Forget the ratings, as Johansson pleads, and ditch the series-imposed pro/non-pro strictures.
"Every time you try to put rules on that stuff...the free market will dictate that naturally," Johansson said. "By nature the thing will work itself out of its own. You don't need to have some guy in an office somewhere trying to decide a blanket rule that may suit some and may not suit others. It's a bit like the [European Union]. You can't have the same rules for farmers in Portugal as you do for the ones in Norway. Which they do, by the way, and it doesn't work, of course. Just leave it alone."
Alex Job is also a fan of the free market system, and isn't keen on IMSA's efforts to manipulate and regulate the process through its ratings matrix.
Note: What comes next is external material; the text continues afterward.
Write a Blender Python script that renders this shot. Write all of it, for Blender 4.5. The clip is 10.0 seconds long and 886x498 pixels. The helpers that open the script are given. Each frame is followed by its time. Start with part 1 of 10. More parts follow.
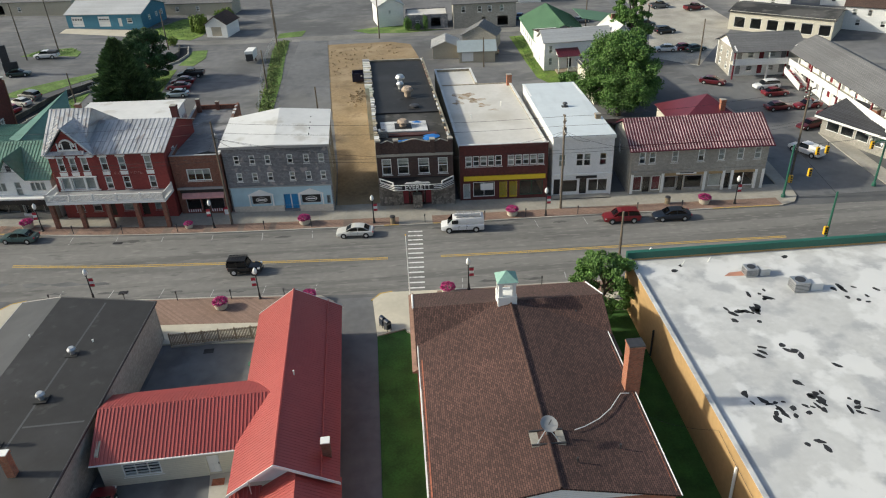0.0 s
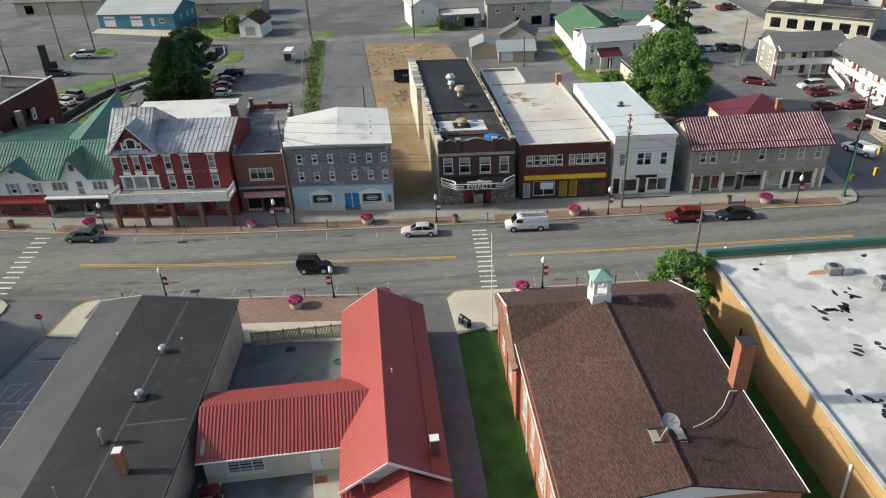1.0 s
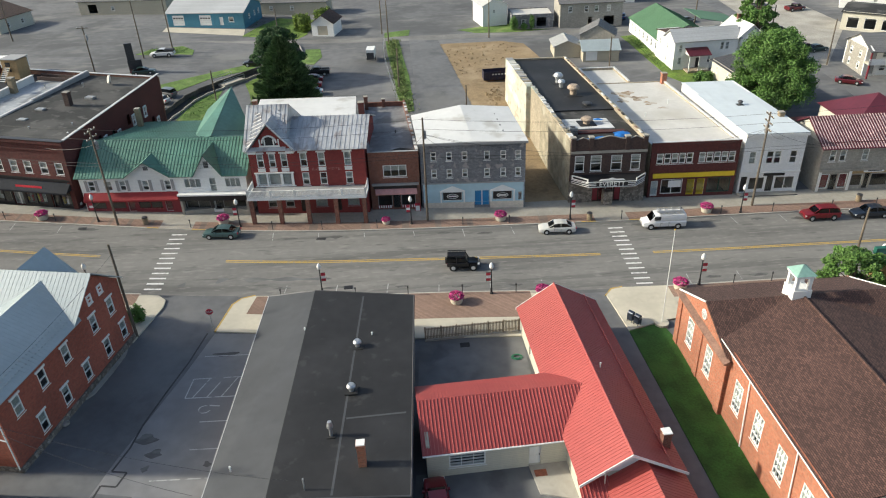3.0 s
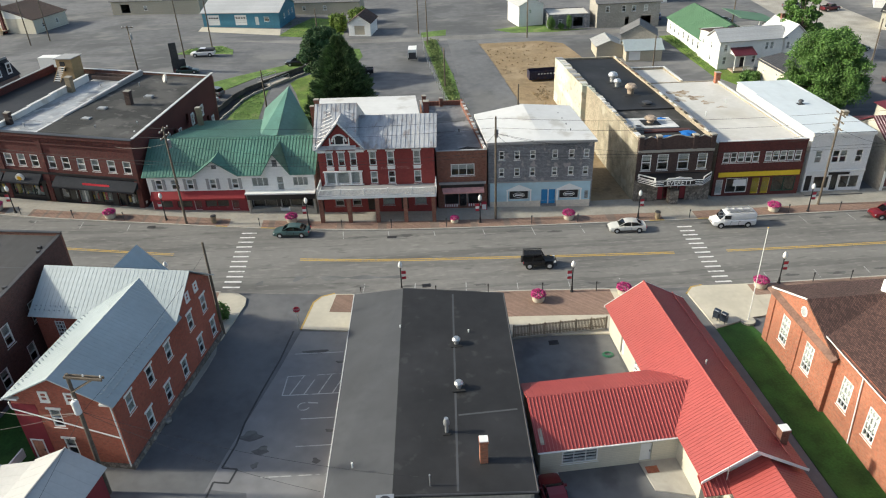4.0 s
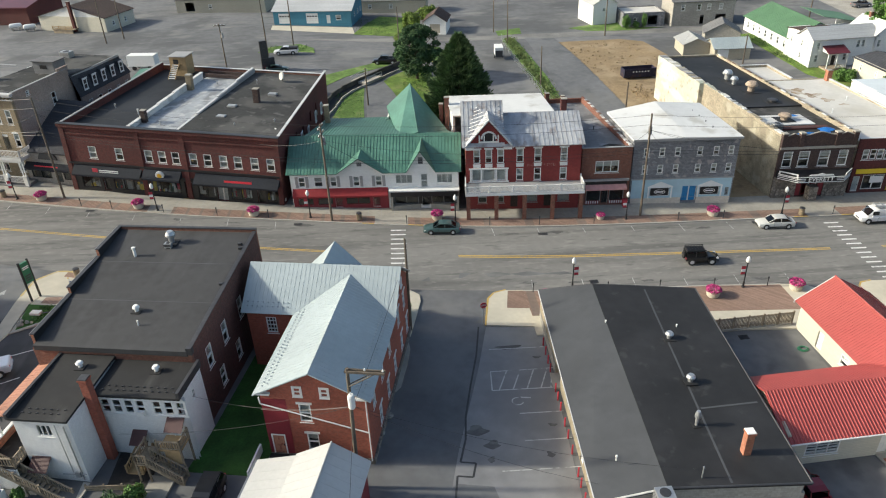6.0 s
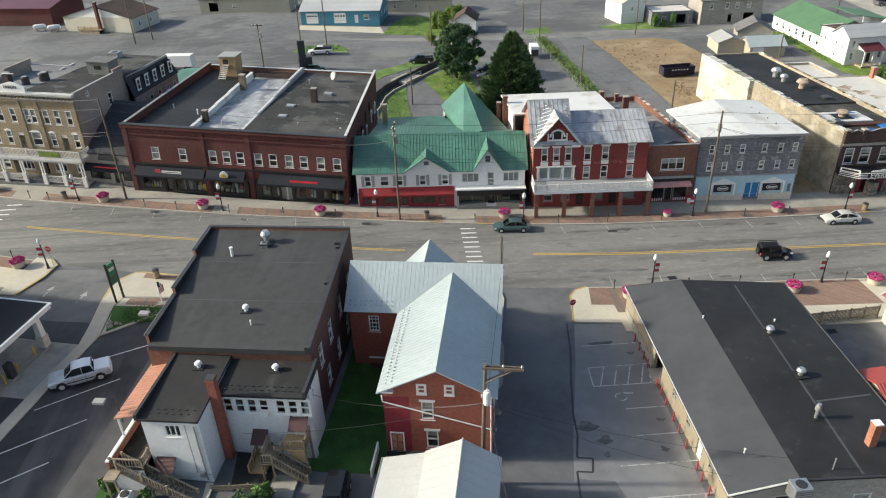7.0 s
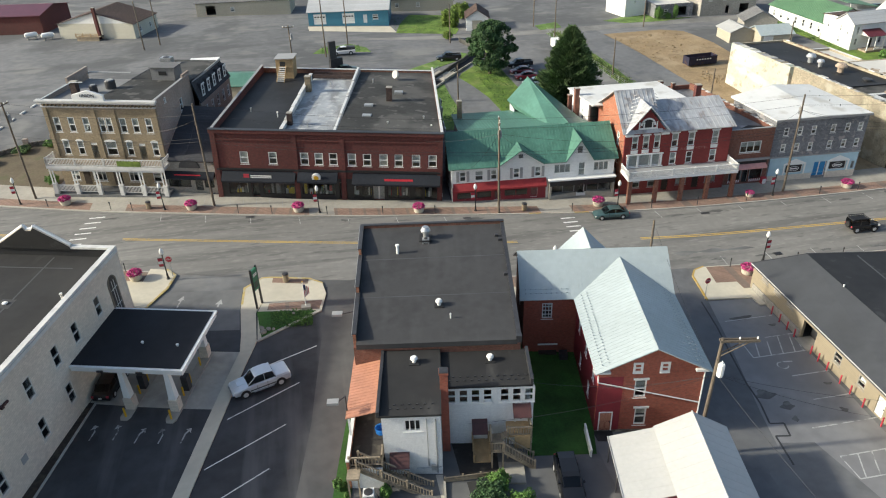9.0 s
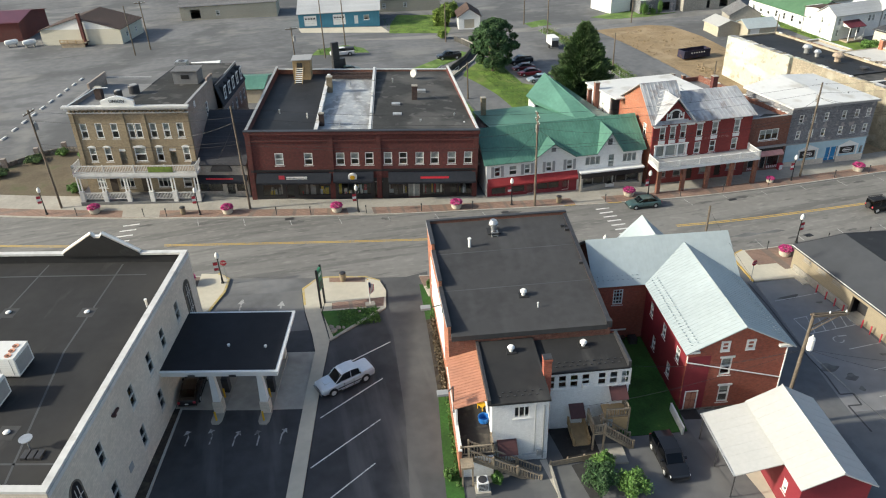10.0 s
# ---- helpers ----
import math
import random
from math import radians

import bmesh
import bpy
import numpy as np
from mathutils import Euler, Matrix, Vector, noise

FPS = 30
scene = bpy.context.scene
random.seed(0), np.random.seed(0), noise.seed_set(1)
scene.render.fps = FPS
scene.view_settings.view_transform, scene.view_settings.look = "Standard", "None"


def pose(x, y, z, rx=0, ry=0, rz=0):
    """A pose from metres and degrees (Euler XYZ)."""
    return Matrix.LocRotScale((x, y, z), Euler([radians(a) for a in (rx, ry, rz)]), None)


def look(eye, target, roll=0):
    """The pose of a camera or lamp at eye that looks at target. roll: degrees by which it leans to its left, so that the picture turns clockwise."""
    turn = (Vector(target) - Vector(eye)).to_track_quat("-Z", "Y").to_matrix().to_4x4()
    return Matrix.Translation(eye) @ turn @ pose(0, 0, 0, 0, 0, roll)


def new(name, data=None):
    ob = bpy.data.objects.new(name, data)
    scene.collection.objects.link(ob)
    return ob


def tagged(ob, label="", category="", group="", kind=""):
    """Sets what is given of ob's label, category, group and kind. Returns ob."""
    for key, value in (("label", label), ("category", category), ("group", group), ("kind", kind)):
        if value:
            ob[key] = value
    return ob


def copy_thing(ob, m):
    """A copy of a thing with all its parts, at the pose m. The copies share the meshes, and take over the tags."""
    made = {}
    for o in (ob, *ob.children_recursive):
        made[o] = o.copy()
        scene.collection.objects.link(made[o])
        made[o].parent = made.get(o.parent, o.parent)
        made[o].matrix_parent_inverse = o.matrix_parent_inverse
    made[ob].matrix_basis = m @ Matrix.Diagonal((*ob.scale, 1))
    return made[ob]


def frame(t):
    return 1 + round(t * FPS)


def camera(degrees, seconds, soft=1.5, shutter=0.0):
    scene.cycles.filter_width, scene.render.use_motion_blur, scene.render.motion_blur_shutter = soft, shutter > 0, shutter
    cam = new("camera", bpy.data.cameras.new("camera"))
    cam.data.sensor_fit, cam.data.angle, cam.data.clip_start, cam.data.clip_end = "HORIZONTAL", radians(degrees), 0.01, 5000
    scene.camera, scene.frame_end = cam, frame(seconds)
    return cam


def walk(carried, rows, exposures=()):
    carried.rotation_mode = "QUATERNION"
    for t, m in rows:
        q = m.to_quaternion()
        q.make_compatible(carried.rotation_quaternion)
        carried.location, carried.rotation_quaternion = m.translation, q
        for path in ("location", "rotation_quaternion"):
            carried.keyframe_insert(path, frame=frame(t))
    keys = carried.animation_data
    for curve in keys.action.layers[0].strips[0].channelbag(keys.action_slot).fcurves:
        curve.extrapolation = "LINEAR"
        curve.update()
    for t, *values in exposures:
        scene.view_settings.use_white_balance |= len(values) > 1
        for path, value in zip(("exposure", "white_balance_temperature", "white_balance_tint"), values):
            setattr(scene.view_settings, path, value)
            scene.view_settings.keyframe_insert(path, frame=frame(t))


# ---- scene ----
cam = camera(64.1, 10.0, soft=1.1)
METRES, EYE, TILT, LEAN, TURN = 101.5, 44.8, -30.4, 2.3, -3.9
ROWS = [
    (0.0, 0.0, 0.0, 0.0, 0.0, 0.0, -0.0),
    (0.5, -0.0398, -0.0004, -0.001, 0.0, 0.03, 0.0),
    (1.0, -0.0826, -0.0011, -0.002, -0.01, 0.04, -0.03),
    (1.5, -0.1257, -0.0017, -0.0033, -0.02, 0.06, -0.06),
    (2.0, -0.1713, -0.0024, -0.0047, -0.03, 0.09, -0.07),
    (2.5, -0.2159, -0.0033, -0.0061, -0.05, 0.11, -0.13),
    (4.0, -0.3505, -0.0065, -0.0105, -0.04, 0.18, -0.19),
    (4.5, -0.3982, -0.0072, -0.0116, -0.07, 0.16, -0.24),
    (5.0, -0.4472, -0.0081, -0.0125, -0.09, 0.15, -0.26),
    (5.5, -0.5002, -0.0091, -0.0134, -0.25, 0.13, -0.19),
    (7.0, -0.6593, -0.0106, -0.016, -1.42, 0.1, 0.42),
    (7.5, -0.7137, -0.011, -0.0167, -2.2, 0.08, 0.89),
    (8.0, -0.7691, -0.0112, -0.017, -3.58, 0.03, 1.69),
    (8.5, -0.8247, -0.0107, -0.0173, -4.76, -0.03, 2.39),
    (9.0, -0.8842, -0.0095, -0.0171, -6.69, -0.13, 3.54),
    (9.5, -0.9416, -0.0068, -0.0166, -8.77, -0.25, 4.78),
    (10.0, -0.9995, -0.0029, -0.0154, -10.32, -0.35, 5.72),
]
walk(cam, [(t, pose(0, 0, EYE, TILT, LEAN, TURN) @ pose(METRES * x, METRES * y, METRES * z, 90 + pitch, roll, yaw)) for t, x, y, z, yaw, pitch, roll in ROWS], [(0.0, 0.19, 6500, 5), (2.5, 0.44, 6500, 5), (4.5, 0.48, 6500, 5), (10.0, 0.54, 6500, 5)])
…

"In the end, I think it's maybe more like a Democrat-versus-Republican situation," he said. "I am more on the Republican side because I'm more for free enterprise. I think the case for free enterprise has to excel here. We are too much to the socialist side of thinking, where we are going to govern everything. I think we need to get rid of that."
We've covered a lot of ground in Part 1 and 2. There's no need to recap everything because there are many differing viewpoints to consider, but I do find Butch Leitzinger's parting thoughts offer a perfect summary of my own on the continued use of driver ratings. Maybe he speaks for you as well.
"I'm struggling trying to figure out how what began as an idea that probably was well-intentioned has gone on too far, and yet, no one has actually turned around and asked, 'Do we really need this?'" he said. "They just keep on putting new layers on it and figure, well, if we mess around with the ratings a little bit more and put the angriest ones back to [non-pro] ratings, everyone will quiet down.
"But the worst part, the part no one is asking, is if driver ratings are accomplishing a goal that is worthy of being accomplished."